L’impact économique des changements climatiques s’élèvera à près de 34 milliards de dollars si les pays signataires de l’Accord de Paris sur le climat respectent leur engagement de limiter le réchauffement climatique à un seuil maximal de 2 degrés Celsius par rapport à l’ère préindustrielle d’ici la fin du siècle. Cette hypothèse impliquerait une hausse globale des températures de 5,5 %, selon l’étude.
Le scénario le moins coûteux parmi leurs trois projections, relève Dmitry Yumashev, serait celui du maintien des températures sous la barre de 1,5 degré Celsius, où les coûts estimés avoisineraient les 25 milliards de dollars.
Si toutefois les niveaux d’atténuation des changements climatiques restaient conformes aux engagements nationaux actuels, la facture climatique grimperait jusqu’à environ 70 milliards de dollars.
« Tous ces scénarios sont possibles », croit le chercheur, en précisant que plusieurs variables auront sans aucun doute un impact sur leurs estimations, comme le rythme de la croissance de la population mondiale, l’évolution des écarts de richesse, les modèles économiques ou encore les variations des modes de consommation.
« Évidemment, plus on avance dans le temps, plus les effets à long terme sont incertains », admet Dmitry Yumashev.
Point de non-retour
Quant aux optimistes qui s’interrogent sur les coûts qu’aurait un monde sans émission de CO2, le portrait que dresse l’étude se montre plus dramatique. « Même si nous ralentissons le réchauffement climatique de manière considérable et que nous parvenons à renverser la tendance, nous avons déjà enclenché le dégel du pergélisol », souligne le chercheur. En d’autres termes, il est déjà trop tard, poursuit-il.

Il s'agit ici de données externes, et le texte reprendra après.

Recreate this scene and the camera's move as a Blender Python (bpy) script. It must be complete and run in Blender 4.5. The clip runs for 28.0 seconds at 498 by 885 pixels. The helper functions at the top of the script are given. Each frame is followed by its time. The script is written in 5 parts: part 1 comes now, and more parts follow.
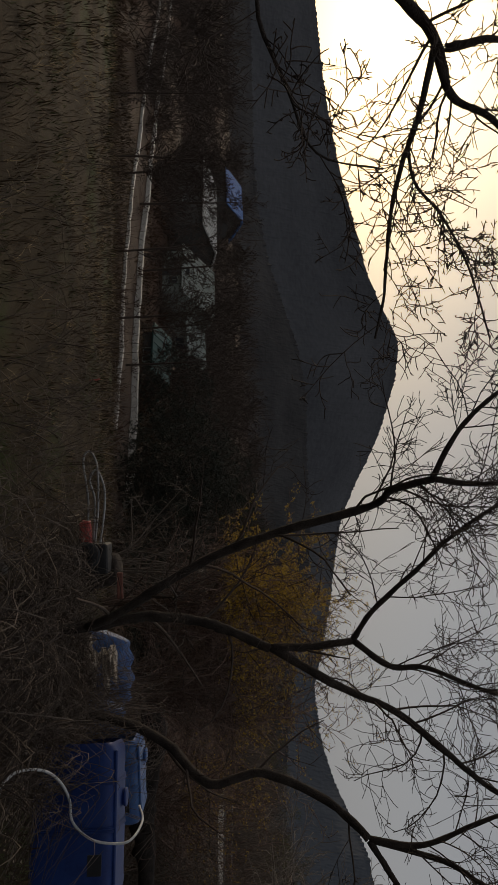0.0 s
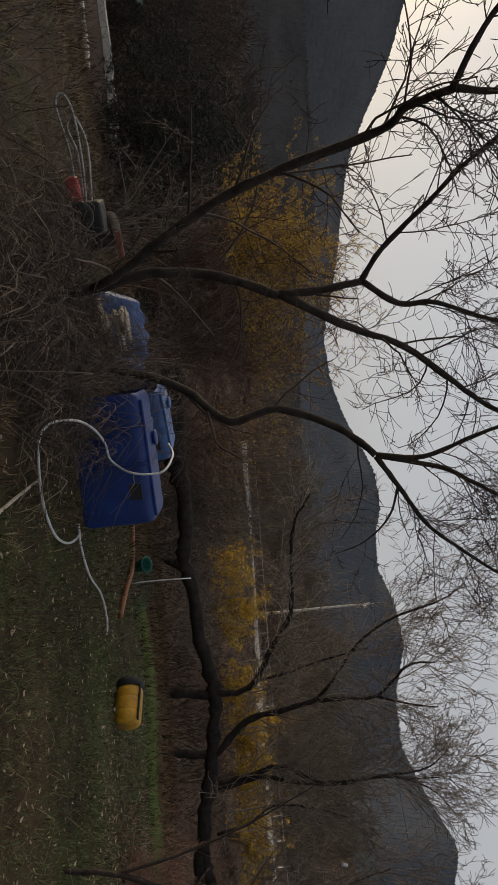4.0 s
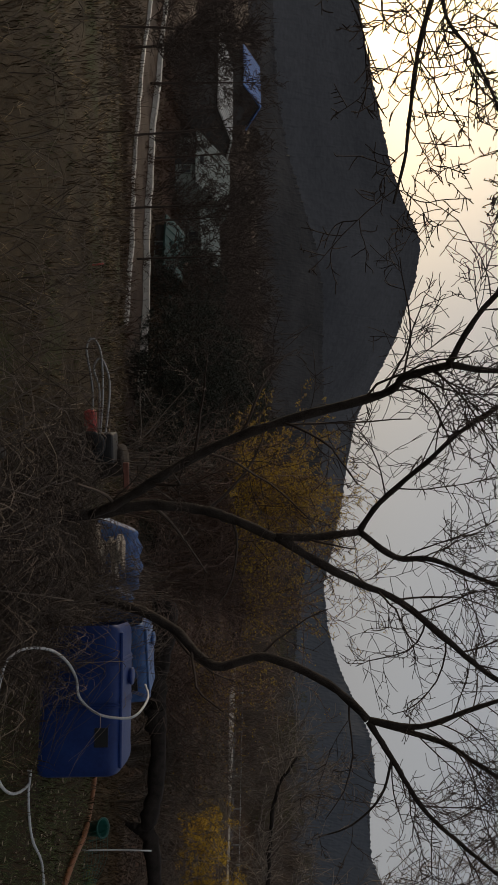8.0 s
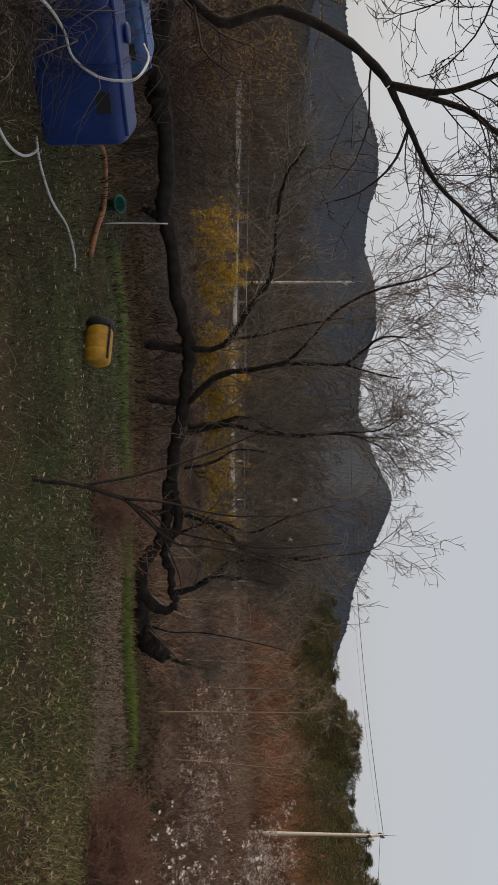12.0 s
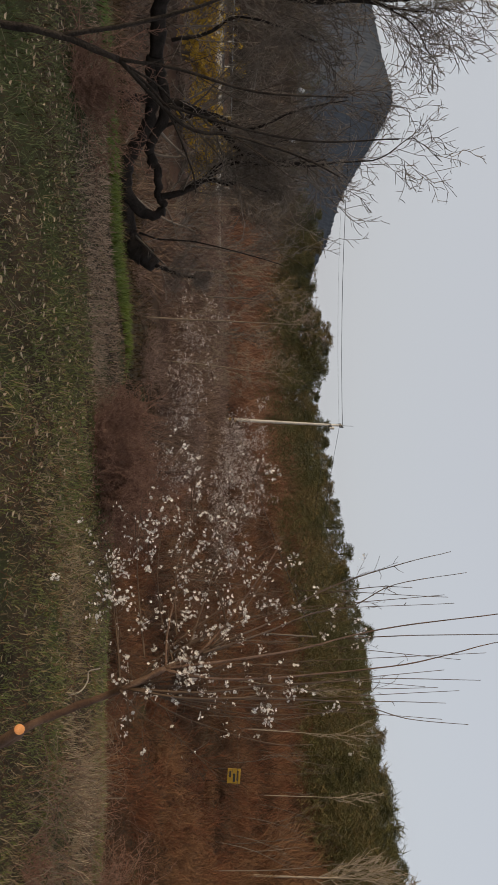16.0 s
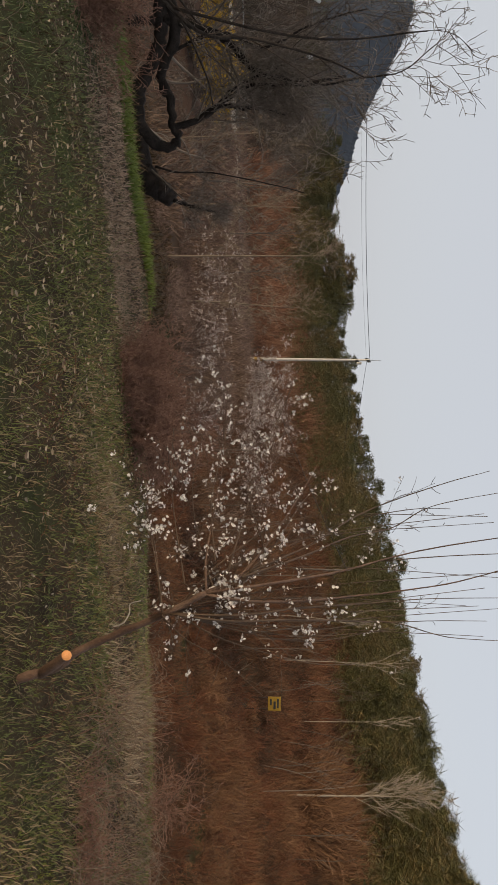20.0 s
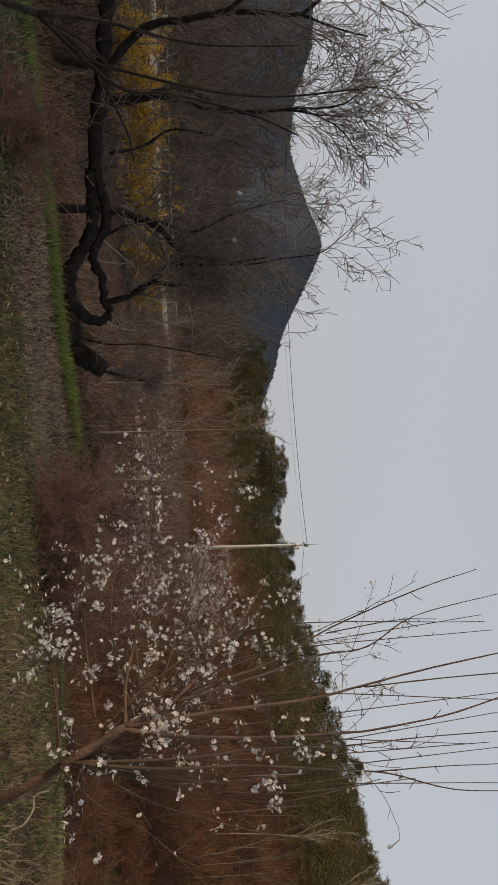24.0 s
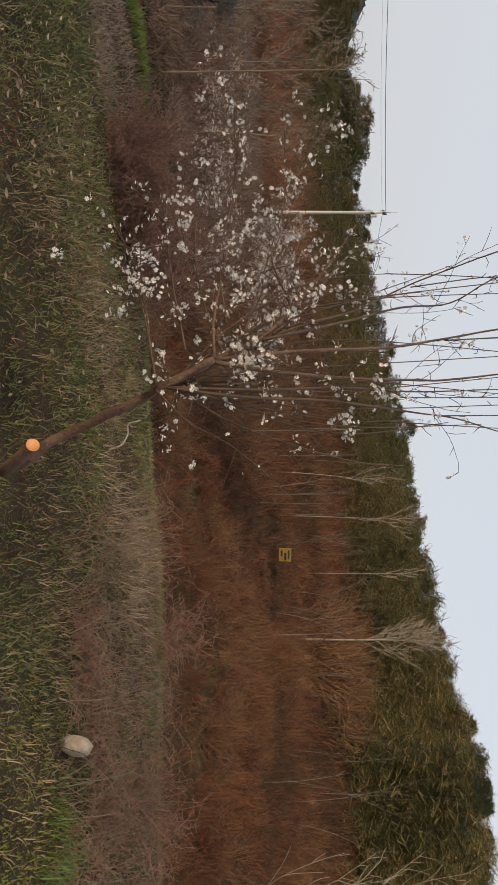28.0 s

L’équipe de chercheurs souhaiterait élargir son cadre d’analyse en incluant d’autres cas de rétroaction climatique « pour avoir un débat plus éclairé avec des gouvernements, des entreprises et des citoyens ».
« Chaque jour de ‘procrastination climatique’, nous réduisons nos chances de rester sous notre objectif [du seuil] de 1,5 degré Celsius », prévient Dmitry Yumashev.